In the current regulatory regime, a pepperoni pizza--because it contains meat--has ingredients that will be inspected three times before the product hits the grocery store freezer. A vegetarian pizza produced at the same facility, however, will probably not undergo any inspection.
For eggs, it is even more scrambled. If it is a fresh egg, it is inspected by U.S. Department of Agriculture. But if that egg is part of premade product like a breakfast biscuit, it is the Food and Drug Administration. It just does not make sense. The experts said it, the data reflects it, and we can be left with only one conclusion.
The fragmented nature of our food safety system has left us more vulnerable to risk of foodborne illness and too often forced consumers to go it alone in the case of outbreak. I agree with the President that it is time for a new governmentwide approach. I would like to take it a step further and establish a single food safety agency.

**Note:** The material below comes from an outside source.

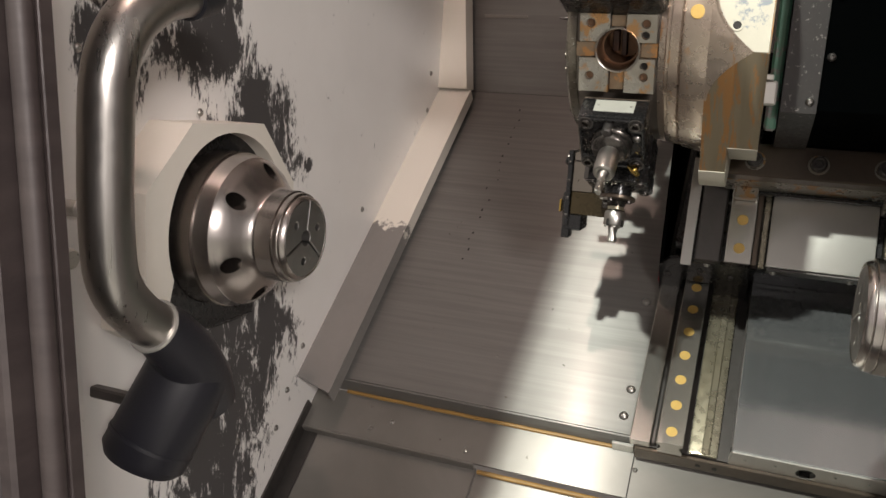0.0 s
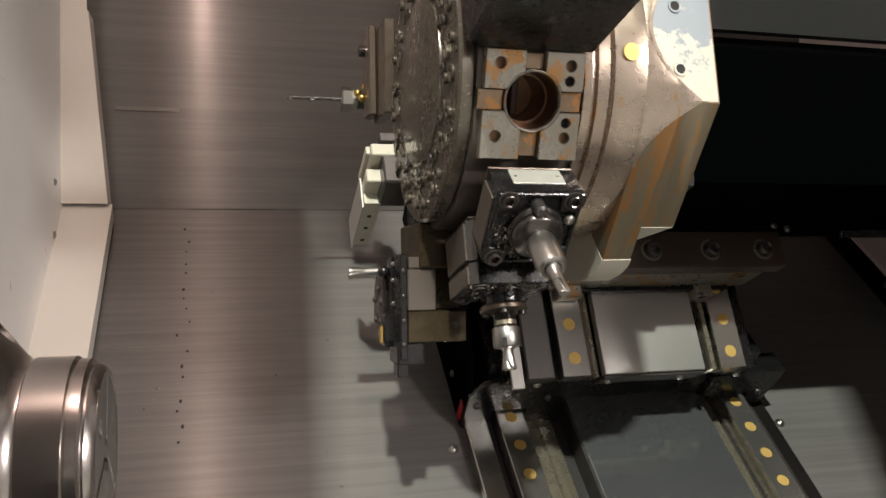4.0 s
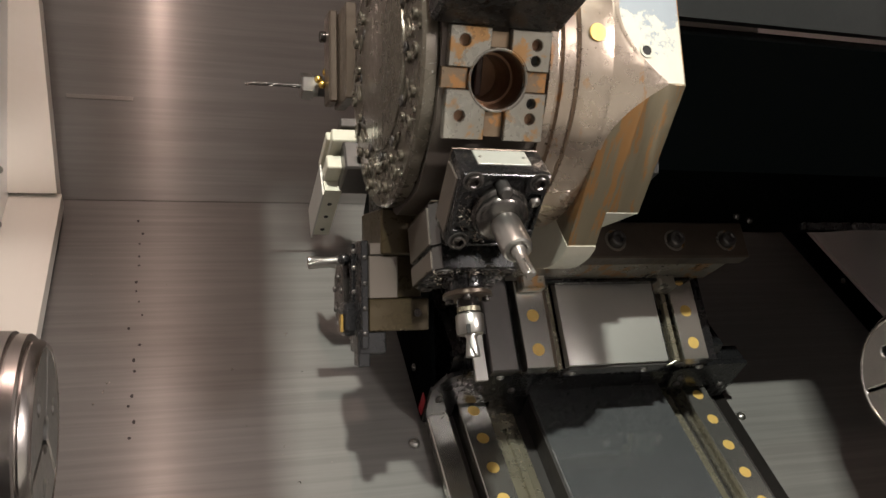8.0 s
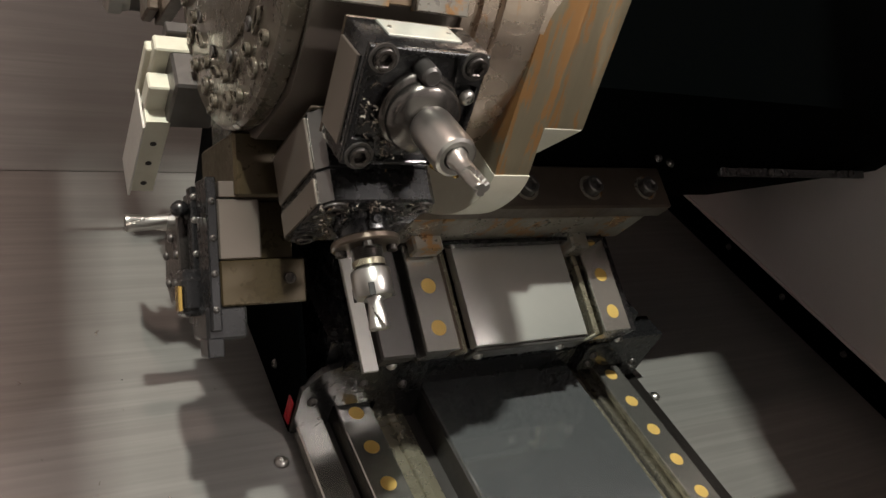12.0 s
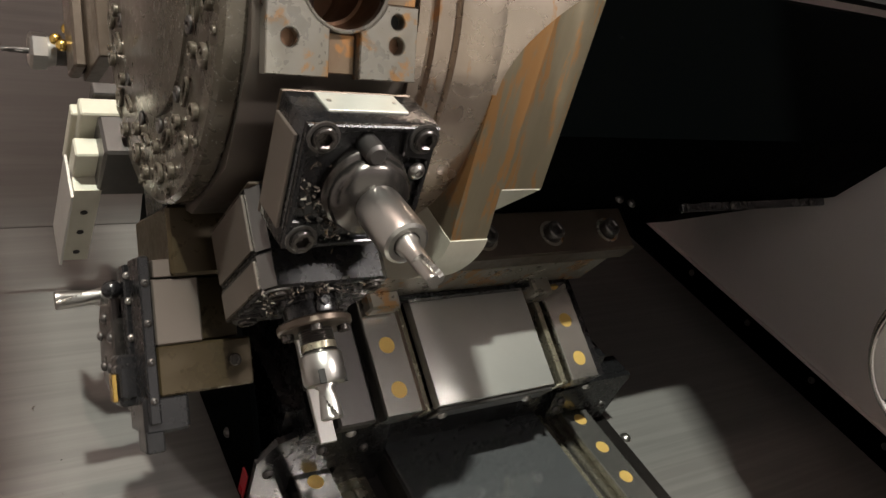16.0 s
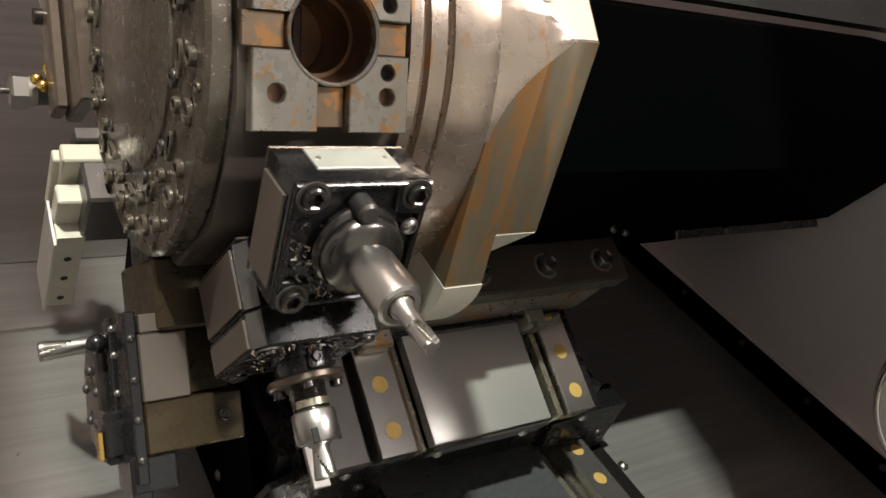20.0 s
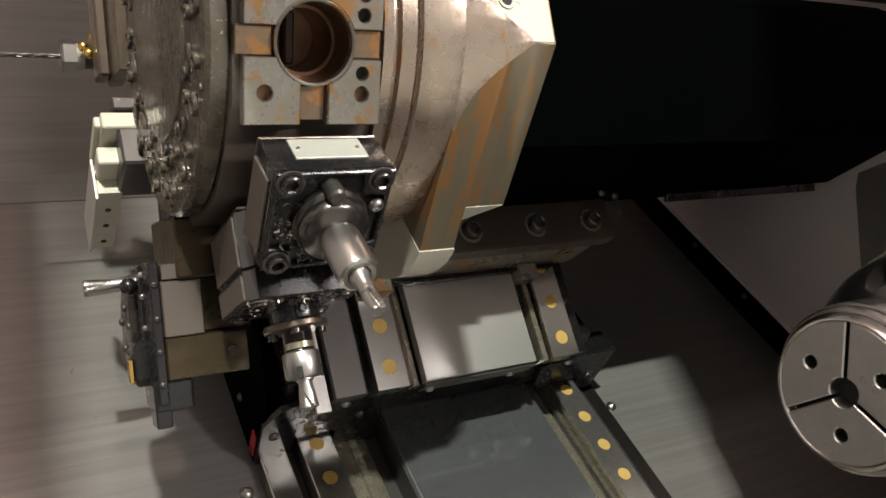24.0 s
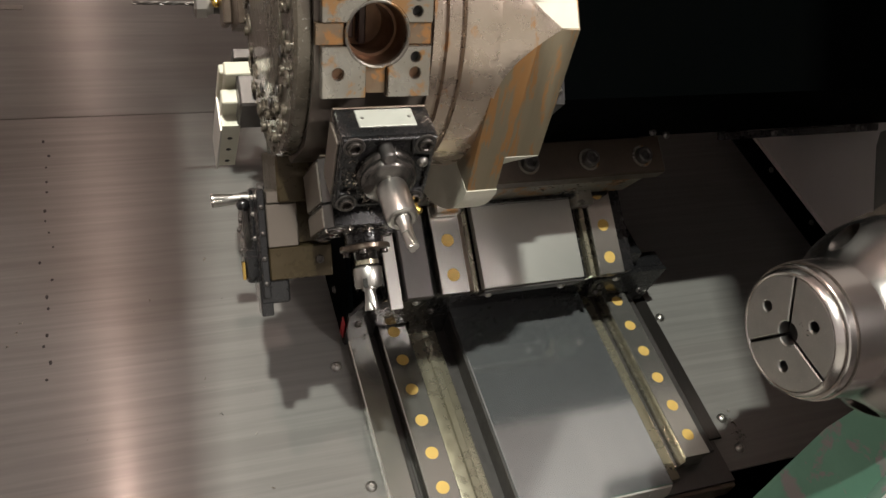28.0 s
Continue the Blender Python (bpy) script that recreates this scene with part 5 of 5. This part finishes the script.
part("top_shim", bx(-0.128, -0.106, 0.2895, 0.32, 1.1948, 1.2055, 0.0006), BEIGE, h3, "pale shim")
part("screw", CAP6, None, h3, "socket screw", pose(-0.083, 0.291, 1.140, 90, 0, 0) @ Matrix.Scale(0.6, 4))
part("clamp_plate", bx(-0.1365, -0.1297, 0.288, 0.316, 1.108, 1.208, 0.001), BLACK, h3, "black clamp plate")
part("clamp_plate", bx(-0.1385, -0.1340, 0.322, 0.334, 1.126, 1.206, 0.001), BLACK, h3, "black clamp plate")
part("core_plate", bx(-0.1335, -0.1295, 0.317, 0.366, 1.112, 1.2045, 0.0008), GUN, h3, "dark steel core plate")
part("nose_block", bx(-0.118, -0.100, 0.376, 0.432, 1.172, 1.206, 0.002), BLACK, h3)
part("shank", moved(lathe([(0, 0.0074), (0.022, 0.0074)], 20), pose(-0.108, 0.417, 1.190, 0, -90, 0)), BRIGHT, h3)
for z in (1.122, 1.145, 1.168, 1.192):
    part("screw", BUTTON_DARK, None, h3, "dark screw", pose(-0.1333, 0.2878, z, 90, 0, 0) @ Matrix.Scale(0.5, 4))
for z in (1.136, 1.160, 1.183, 1.199):
    part("screw", BUTTON, None, h3, "small bright screw", pose(-0.1363, 0.3218, z, 90, 0, 0) @ Matrix.Scale(0.5, 4))
hub = part("hub", moved(plate([(-0.0205, -0.034), (0.004, -0.036), (0.020, -0.018), (0.0235, 0.012), (0.008, 0.030), (-0.0155, 0.026), (-0.024, 0.004)], [circle(0.004, 0.010, 0.0026, 12), circle(-0.006, -0.012, 0.0026, 12)], 0.1337, 0.1440, 0.0012), pose(0, 0.364, 1.156, 0, -90, 0) @ pose(0, 0, 0, 0, 0, 90)), BOSS, h3, "faceted grey steel plate")
for k in range(5):
    a = radians(72 * k + 20)
    part("screw", BUTTON_DARK, None, hub, "", pose(-0.1440, 0.364 + 0.018 * math.cos(a), 1.156 + 0.018 * math.sin(a), 0, -90, 0) @ Matrix.Scale(0.7, 4))
part("ball", moved(lathe([(-0.0062 * math.cos(math.pi * k / 10), max(0.0004, 0.0062 * math.sin(math.pi * k / 10))) for k in range(11)], 20), pose(-0.1440, 0.331, 1.1914, 0, 90, 0)), BLACK, h3, "black ball end")
part("end_mill", moved(end_mill(0.0, 0.037, 0.0074, 2, 0.6), pose(-0.129, 0.417, 1.190, 0, -90, 0)), BRIGHT, h3, "bright fluted end mill")
part("lower_claw", add(bx(-0.1475, -0.1315, 0.3175, 0.336, 1.121, 1.145, 0.003), bx(-0.146, -0.1335, 0.320, 0.345, 1.118, 1.150, 0.002)), BLACK, h3, "black lower claw")
part("hook", add(bx(-0.139, -0.112, 0.292, 0.33, 1.102, 1.124, 0.002), bx(-0.139, -0.128, 0.292, 0.312, 1.091, 1.104, 0.001)), BLACK, h3, "black hook")
part("insert", bx(-0.1502, -0.1473, 0.3185, 0.328, 1.122, 1.139, 0.0005), BRASS, h3, "amber cutting insert")
part("arm", bx(-0.116, -0.105, 0.30, 0.345, 1.17, 1.33, 0.001), BLACK, h3, "black stay plate")

# parting clamp with ivory jaws and the drill holder, behind the turret face
h4 = thing("parting_holder", TUR, "parting blade holder with ivory painted clamp jaws", "tool holder")
pm = pose(0, 0, 0, -27, 0, 0)
part("carrier", moved(bx(-0.135, -0.100, 0.122, 0.172, -0.030, 0.018, 0.002), pm), GUN, h4)
part("upper_block", moved(bx(-0.136, -0.114, 0.118, 0.188, 0.019, 0.030, 0.001), pm), GUN, h4, "steel packing block")
part("clamp_jaw", moved(add(bx(-0.146, -0.112, 0.120, 0.182, 0.002, 0.017, 0.0012), bx(-0.150, -0.144, 0.130, 0.186, 0.010, 0.020, 0.001)), pm), IVORY, h4, "ivory clamp jaw")
part("clamp_jaw", moved(bx(-0.150, -0.128, 0.140, 0.186, -0.018, -0.002, 0.0012), pm), IVORY, h4, "ivory clamp jaw")
bar = part("blade_bar", moved(plate([(0.165, -0.010), (0.258, -0.010), (0.258, -0.030), (0.165, -0.030)], [circle(0.192, -0.020, 0.0026, 12), circle(0.218, -0.020, 0.0026, 12), circle(0.246, -0.020, 0.0026, 12)], -0.150, -0.132), pm @ YZX), IVORY, h4, "pale blade bar")
# Dark discs on the lower face paint in the holes' shade.
for y in (0.192, 0.218, 0.246):
    part("bar_hole", moved(lathe([(0, 0.0026), (0.0005, 0.0026)], 12), pm @ pose(-0.141, y, -0.0301, 180, 0, 0)), DARK, bar)
part("blade", moved(bx(-0.152, -0.1502, 0.17, 0.262, -0.032, 0.006), pm), SLIDE_STEEL, h4, "thin parting blade")
h5 = thing("drill_holder", TUR, "drill in a collet nut with brass nozzles on a dark holder", "drill holder")
part("back_plate", add(bx(-0.124, -0.112, 0.145, 0.215, 0.0, 0.105, 0.001), bx(-0.134, -0.124, 0.19, 0.225, 0.005, 0.11, 0.002)), FLANGE, h5, "dark brown back plate")
part("screw", CAP6, None, h5, "socket screw", pose(-0.134, 0.215, 0.085, 0, -90, 0))
part("collet_nut", moved(lathe([(0.1445, 0.010), (0.1450, 0.0158), (0.156, 0.0162), (0.158, 0.0135)], 6), pose(0, 0.253, 0.035, 0, -90, 0)), BRIGHT, h5, "hexagonal collet nut")
part("drill", moved(end_mill(0.157, 0.222, 0.0025, 2, 5.0), pose(0, 0.253, 0.035, 0, -90, 0)), GUN, h5, "thin twist drill")
for dx, dy, dz in ((-0.140, -0.012, 0.004), (-0.137, -0.022, -0.004), (-0.131, -0.016, 0.012)):
    part("nozzle", moved(lathe([(-0.005 * math.cos(math.pi * k / 8), max(0.0004, 0.005 * math.sin(math.pi * k / 8))) for k in range(9)], 14), pose(dx, 0.253 + dy - 0.01, 0.035 + dz)), BRASS, h5, "brass ball nozzle")
part("collar", moved(lathe([(0.138, 0.0115), (0.1448, 0.0125)], 28), pose(0, 0.253, 0.035, 0, -90, 0)), SLIDE_STEEL, h5, "steel collar")
part("shank", moved(lathe([(0.110, 0.011), (0.138, 0.011)], 20), pose(0, 0.253, 0.035, 0, -90, 0)), GUN, h5)

# wet chips caught on the holders
rng = random.Random(4)


def chip_cloud(frame_m, spots, label):
    bm = bmesh.new()
    for cx, cy, cz, sx, sy, n in spots:
        for _ in range(n):
            p = Vector((rng.gauss(cx, sx), rng.gauss(cy, sy), cz + rng.random() * 0.0025))
            r = 0.0004 + rng.random() * 0.0011
            q = Euler((rng.random() * 6, rng.random() * 6, rng.random() * 6)).to_matrix().to_4x4()
            pts = [Vector((r * 1.8 * (s - 0.5) * 2, r * math.sin(s * 6), r * math.cos(s * 6))) for s in (0, 0.3, 0.6, 1.0)]
            add_pts = [Matrix.Translation(p) @ q @ v for v in pts]
            vs = [bm.verts.new(v) for v in add_pts] + [bm.verts.new(v + q.to_3x3() @ Vector((0, 0, r * 0.9))) for v in add_pts]
            for k in range(3):
                bm.faces.new((vs[k], vs[k + 1], vs[5 + k], vs[4 + k]))
    ob = single("metal_chips", bm, CHIPS, label, "metal chips", "stuff", frame_m)
    return ob


chip_cloud(FRAME_1, [(-0.018, -0.016, 0.1748, 0.007, 0.008, 90), (-0.026, -0.004, 0.1748, 0.004, 0.012, 40), (0.0, -0.02, 0.1748, 0.012, 0.005, 30)], "wet metal chips stuck on the black tool holder")
chip_cloud(FRAME_2, [(-0.01, 0.028, 0.2010, 0.016, 0.004, 60), (-0.025, 0.01, 0.2010, 0.005, 0.012, 24), (0.02, 0.02, 0.2010, 0.008, 0.008, 30)], "wet metal chips stuck on the black tool holder")
chip_cloud(BED, [(0.437, 0.83, 0.4245, 0.002, 0.012, 18), (-0.3, 0.95, 0.4243, 0.14, 0.2, 40), (0.44, 0.815, 0.4245, 0.006, 0.004, 10)], "scattered metal chips on the steel panels")
drips = bmesh.new()
for k in range(17):
    v = 1.03 + 0.024 * k + rng.uniform(-0.008, 0.008)
    add(drips, moved(lathe([(0, rng.uniform(0.0011, 0.0022)), (0.0003, 0.0008)], 8), pose(-0.347 + rng.gauss(0, 0.0035), v, 0.4241) @ Matrix.Diagonal((1, rng.uniform(1.0, 2.2), 1, 1))))
single("coolant_drips", drips, DARK, "row of dark dried coolant drips on the sloping panel", "drips", "stuff", BED)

The Safe Food Act I introduced last week would transfer and consolidate food safety authorities for inspections, enforcement, labeling, and research into a single food safety agency. That will allow us to prioritize system-wide food safety goals and targets. With a single food safety agency, food producers and manufacturers will just have a single Federal regulatory structure.
An egg is an egg is an egg and will be regulated by the same agency regardless of how you cook, process, or serve it. This should make it easier for those in the food industry to comply with food safety laws, even if those laws are no less stringent. The bill also modernizes certain aspects of our federal food safety laws to protect and improve public health.
Specifically, the bill would authorize mandatory recall for all foods. Today, it is easier to recall toys than tainted meat. The bill requires facilities to use risk-based analysis to identify and protect against potential hazards at their facility. The bill will authorize performance standards for pathogens like salmonella and campylobacter and for the first time authorize the agency to prevent products that are not meeting those standards from entering the market. The bill will provide for full trace-back of foods to better identify and stop the outbreak at its source. Finally, the bill provides a single point of contact for families harmed by foodborne illness to turn to for answers.
This new agency will help those families navigate the differing Federal, State, and local food safety agencies to get the answers they deserve. It is bad enough to suffer severe illness or lose a loved one to foodborne illness; you should not have to spend months going from agency to agency trying to get as simple an answer to a question like, Did this chicken make me sick?
This is not the only approach to creating an agency with the primary responsibilities for overseeing and directing food safety, but we think it will help close existing gaps in our food safety system, reduce the likelihood of foodborne illness, clarify our inspection regimes for industry, and provide more clear assistance to people made sick by foodborne illness.
In closing, I want to take a moment to thank some of my colleagues. I would like to thank Senators Feinstein, Blumenthal, and Gillibrand for joining me in introducing this bill, and I stand ready to work with any Member on either side of the aisle who wants to tackle this issue.
I commend the administration for embracing this idea of consolidating oversight of food safety. I hope it doesn't take another serious foodborne outbreak before we decide to act.